→ Request: Leaving out every picture, retype the lines below from the top through the one that contains "radians(degrees), 0.01, 5000".

→ Data provided:
-------------------------
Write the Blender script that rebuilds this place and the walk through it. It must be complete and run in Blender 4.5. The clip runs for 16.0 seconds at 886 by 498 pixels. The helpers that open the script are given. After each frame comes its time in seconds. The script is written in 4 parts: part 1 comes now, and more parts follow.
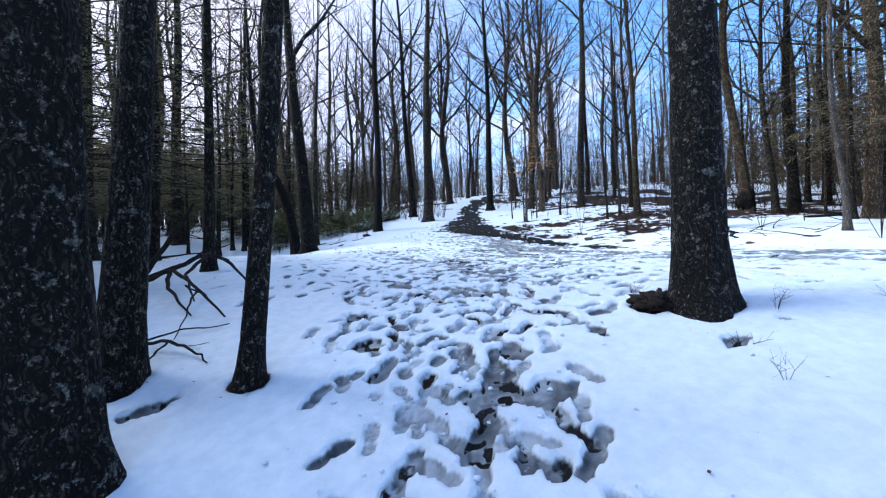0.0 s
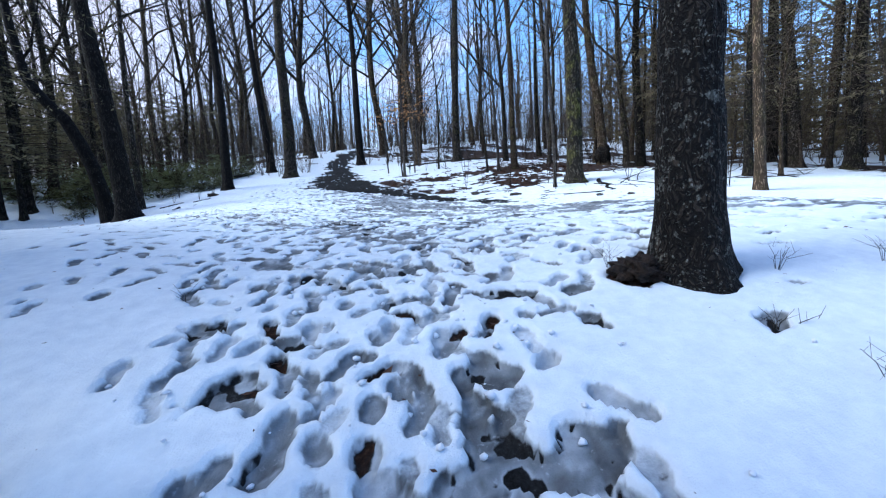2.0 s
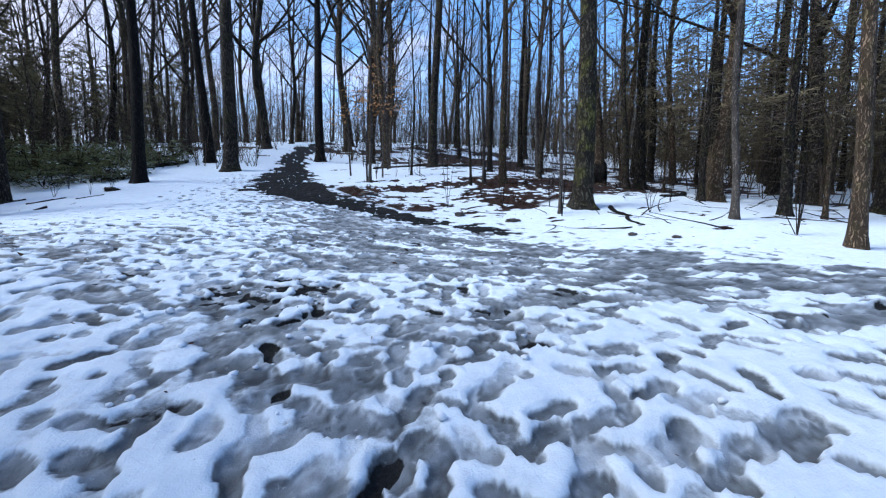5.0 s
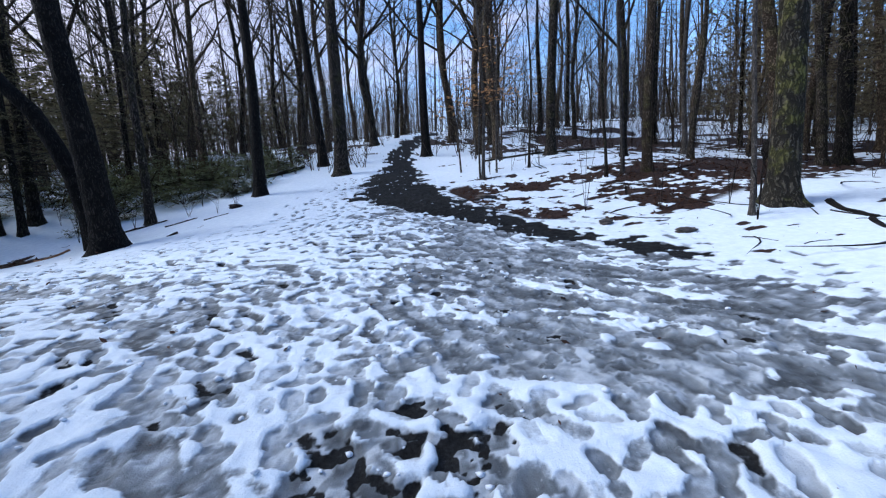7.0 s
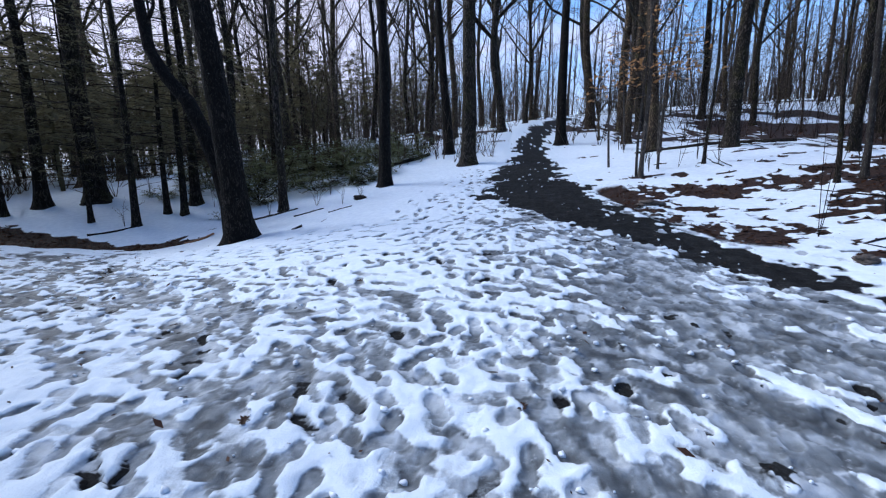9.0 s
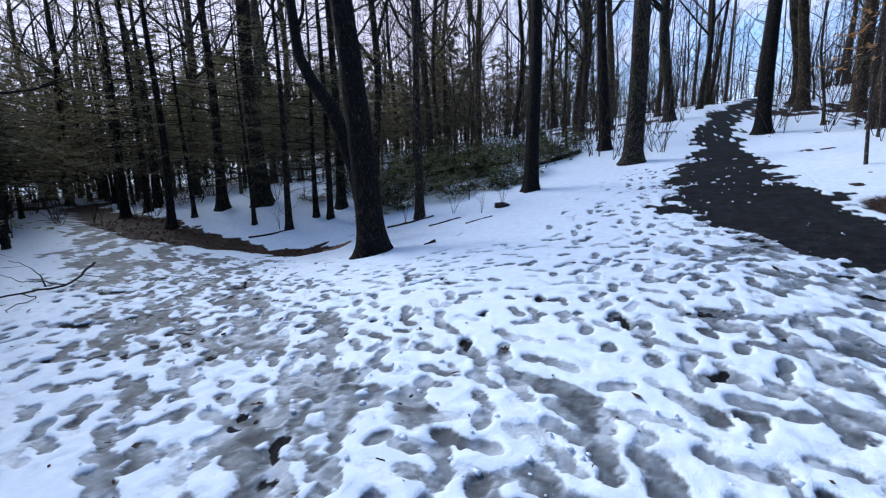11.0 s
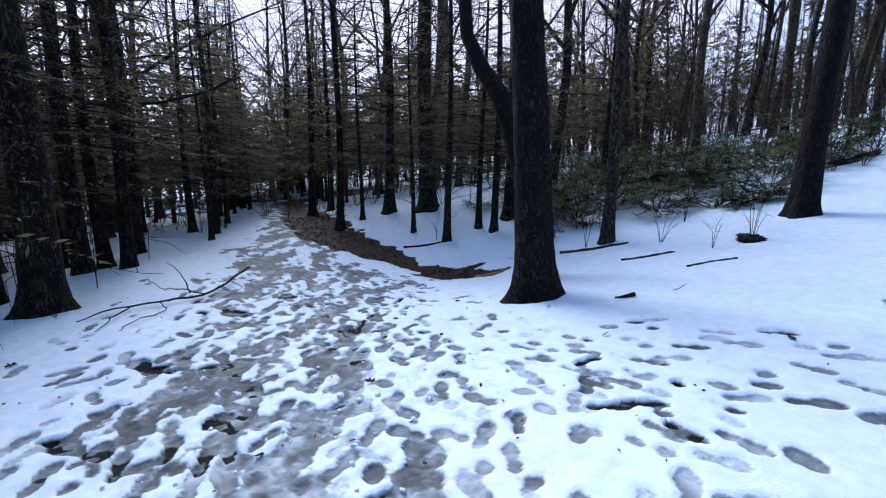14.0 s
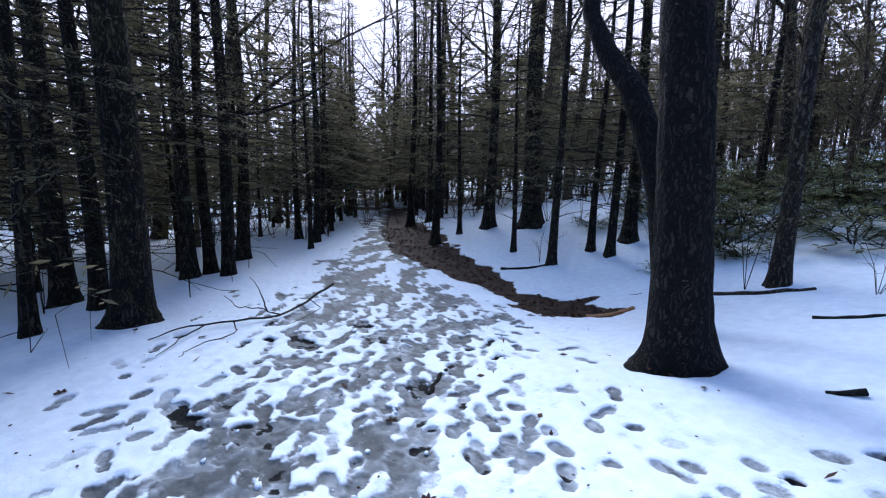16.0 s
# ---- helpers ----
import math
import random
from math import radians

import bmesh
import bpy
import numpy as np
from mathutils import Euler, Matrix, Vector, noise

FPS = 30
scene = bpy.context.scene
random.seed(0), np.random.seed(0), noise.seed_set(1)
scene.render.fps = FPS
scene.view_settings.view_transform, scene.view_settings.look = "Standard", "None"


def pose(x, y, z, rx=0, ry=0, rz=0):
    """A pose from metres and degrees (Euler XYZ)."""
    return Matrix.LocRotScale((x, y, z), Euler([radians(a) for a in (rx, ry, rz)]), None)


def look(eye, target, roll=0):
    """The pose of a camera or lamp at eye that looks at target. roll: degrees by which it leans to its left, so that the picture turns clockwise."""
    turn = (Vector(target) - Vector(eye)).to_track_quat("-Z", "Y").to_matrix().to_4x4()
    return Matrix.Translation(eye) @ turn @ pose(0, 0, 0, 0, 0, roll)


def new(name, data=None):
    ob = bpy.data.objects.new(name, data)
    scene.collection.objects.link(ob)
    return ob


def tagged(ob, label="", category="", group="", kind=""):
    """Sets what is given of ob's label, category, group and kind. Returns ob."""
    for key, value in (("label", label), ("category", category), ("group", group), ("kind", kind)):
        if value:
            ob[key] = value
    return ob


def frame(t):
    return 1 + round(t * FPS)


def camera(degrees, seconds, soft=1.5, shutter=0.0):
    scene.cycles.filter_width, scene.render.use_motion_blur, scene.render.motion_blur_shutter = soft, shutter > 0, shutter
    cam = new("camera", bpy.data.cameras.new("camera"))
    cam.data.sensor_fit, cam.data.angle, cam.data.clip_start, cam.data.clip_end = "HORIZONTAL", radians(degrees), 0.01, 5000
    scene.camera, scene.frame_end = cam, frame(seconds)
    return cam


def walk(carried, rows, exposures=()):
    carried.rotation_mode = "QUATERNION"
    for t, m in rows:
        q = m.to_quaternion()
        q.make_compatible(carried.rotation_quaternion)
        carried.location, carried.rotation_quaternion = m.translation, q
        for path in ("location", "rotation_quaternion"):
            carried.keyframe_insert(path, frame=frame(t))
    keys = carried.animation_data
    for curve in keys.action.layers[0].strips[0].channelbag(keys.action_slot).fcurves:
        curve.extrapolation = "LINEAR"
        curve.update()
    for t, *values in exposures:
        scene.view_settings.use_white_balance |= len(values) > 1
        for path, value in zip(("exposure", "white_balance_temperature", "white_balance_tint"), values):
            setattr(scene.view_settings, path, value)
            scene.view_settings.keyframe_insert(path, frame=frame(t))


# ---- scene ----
cam = camera(94.7, 16.0, soft=1.2)
METRES, EYE, TILT, LEAN, TURN = 12.5, 1.45, 1.0, 1.4, 0.0
ROWS = [
    (0.0, 0.0, 0.0, 0.0, 0.0, 0.0, -0.0),
    (0.5, -0.0118, 0.0188, -0.0007, -3.37, -0.67, 0.58),
    (1.0, -0.016, 0.0442, -0.0024, -7.43, -2.54, 1.01),
    (1.5, -0.0217, 0.0788, -0.0015, -12.14, -4.85, 1.67),
    (2.0, -0.0207, 0.1119, 0.0014, -18.57, -6.25, 1.75),
    (2.5, -0.0156, 0.1506, 0.0108, -18.15, -2.51, 1.06),
    (3.0, -0.0177, 0.1909, 0.0147, -17.73, -2.37, -0.64),
    (3.5, -0.0058, 0.227, 0.0193, -18.8, -5.12, -2.85),
    (6.0, 0.0406, 0.3915, 0.0529, -25.21, -6.42, -0.86),
    (6.5, 0.0412, 0.4266, 0.0613, -16.33, -6.67, 0.33),
    (7.0, 0.0301, 0.4541, 0.0776, -9.57, -8.7, 1.22),
    (7.5, 0.0273, 0.4802, 0.0859, -3.92, -10.03, 1.4),
    (8.0, 0.0208, 0.5096, 0.0892, 0.09, -10.85, 0.38),
    (10.5, -0.0251, 0.6607, 0.1096, 19.66, -10.01, -0.06),
    (11.0, -0.04, 0.6873, 0.1099, 25.63, -11.18, 0.3),
    (11.5, -0.0469, 0.7171, 0.1096, 31.18, -11.9, 0.47),
    (12.0, -0.0603, 0.7465, 0.1103, 35.44, -12.65, 0.34),
    (12.5, -0.0737, 0.7695, 0.1127, 39.06, -12.92, 0.1),
    (13.0, -0.0905, 0.7984, 0.1147, 42.63, -12.5, -0.19),
    (13.5, -0.1162, 0.8179, 0.1161, 46.24, -11.76, -0.44),
    (14.0, -0.1368, 0.8356, 0.1168, 50.02, -11.02, -0.53),
    (14.5, -0.1557, 0.855, 0.1188, 53.85, -10.44, -0.63),
    (15.0, -0.1755, 0.8665, 0.1196, 57.64, -10.11, -0.72),
    (15.5, -0.1912, 0.8763, 0.1212, 61.39, -10.02, -0.79),
    (16.0, -0.2063, 0.8901, 0.121, 64.46, -9.94, -1.04),
]
walk(cam, [(t, pose(0, 0, EYE, TILT, LEAN, TURN) @ pose(METRES * x, METRES * y, METRES * z, 90 + pitch, roll, yaw)) for t, x, y, z, yaw, pitch, roll in ROWS],
     exposures=[(0.0, 1.8, 5140, 3), (2.0, 1.72, 5080, 2), (4.0, 1.55, 5080, 2), (7.0, 1.33, 5120, 5), (10.5, 1.38, 5120, 6), (12.0, 1.42, 5040, 4), (13.5, 1.55, 5020, 5), (16.0, 1.86, 4980, 8)])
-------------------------
→ Result for this task:
Write the Blender script that rebuilds this place and the walk through it. It must be complete and run in Blender 4.5. The clip runs for 16.0 seconds at 886 by 498 pixels. The helpers that open the script are given. After each frame comes its time in seconds. The script is written in 4 parts: part 1 comes now, and more parts follow.
0.0 s
2.0 s
5.0 s
7.0 s
9.0 s
11.0 s
14.0 s
16.0 s
# ---- helpers ----
import math
import random
from math import radians

import bmesh
import bpy
import numpy as np
from mathutils import Euler, Matrix, Vector, noise

FPS = 30
scene = bpy.context.scene
random.seed(0), np.random.seed(0), noise.seed_set(1)
scene.render.fps = FPS
scene.view_settings.view_transform, scene.view_settings.look = "Standard", "None"


def pose(x, y, z, rx=0, ry=0, rz=0):
    """A pose from metres and degrees (Euler XYZ)."""
    return Matrix.LocRotScale((x, y, z), Euler([radians(a) for a in (rx, ry, rz)]), None)


def look(eye, target, roll=0):
    """The pose of a camera or lamp at eye that looks at target. roll: degrees by which it leans to its left, so that the picture turns clockwise."""
    turn = (Vector(target) - Vector(eye)).to_track_quat("-Z", "Y").to_matrix().to_4x4()
    return Matrix.Translation(eye) @ turn @ pose(0, 0, 0, 0, 0, roll)


def new(name, data=None):
    ob = bpy.data.objects.new(name, data)
    scene.collection.objects.link(ob)
    return ob


def tagged(ob, label="", category="", group="", kind=""):
    """Sets what is given of ob's label, category, group and kind. Returns ob."""
    for key, value in (("label", label), ("category", category), ("group", group), ("kind", kind)):
        if value:
            ob[key] = value
    return ob


def frame(t):
    return 1 + round(t * FPS)


def camera(degrees, seconds, soft=1.5, shutter=0.0):
    scene.cycles.filter_width, scene.render.use_motion_blur, scene.render.motion_blur_shutter = soft, shutter > 0, shutter
    cam = new("camera", bpy.data.cameras.new("camera"))
    cam.data.sensor_fit, cam.data.angle, cam.data.clip_start, cam.data.clip_end = "HORIZONTAL", radians(degrees), 0.01, 5000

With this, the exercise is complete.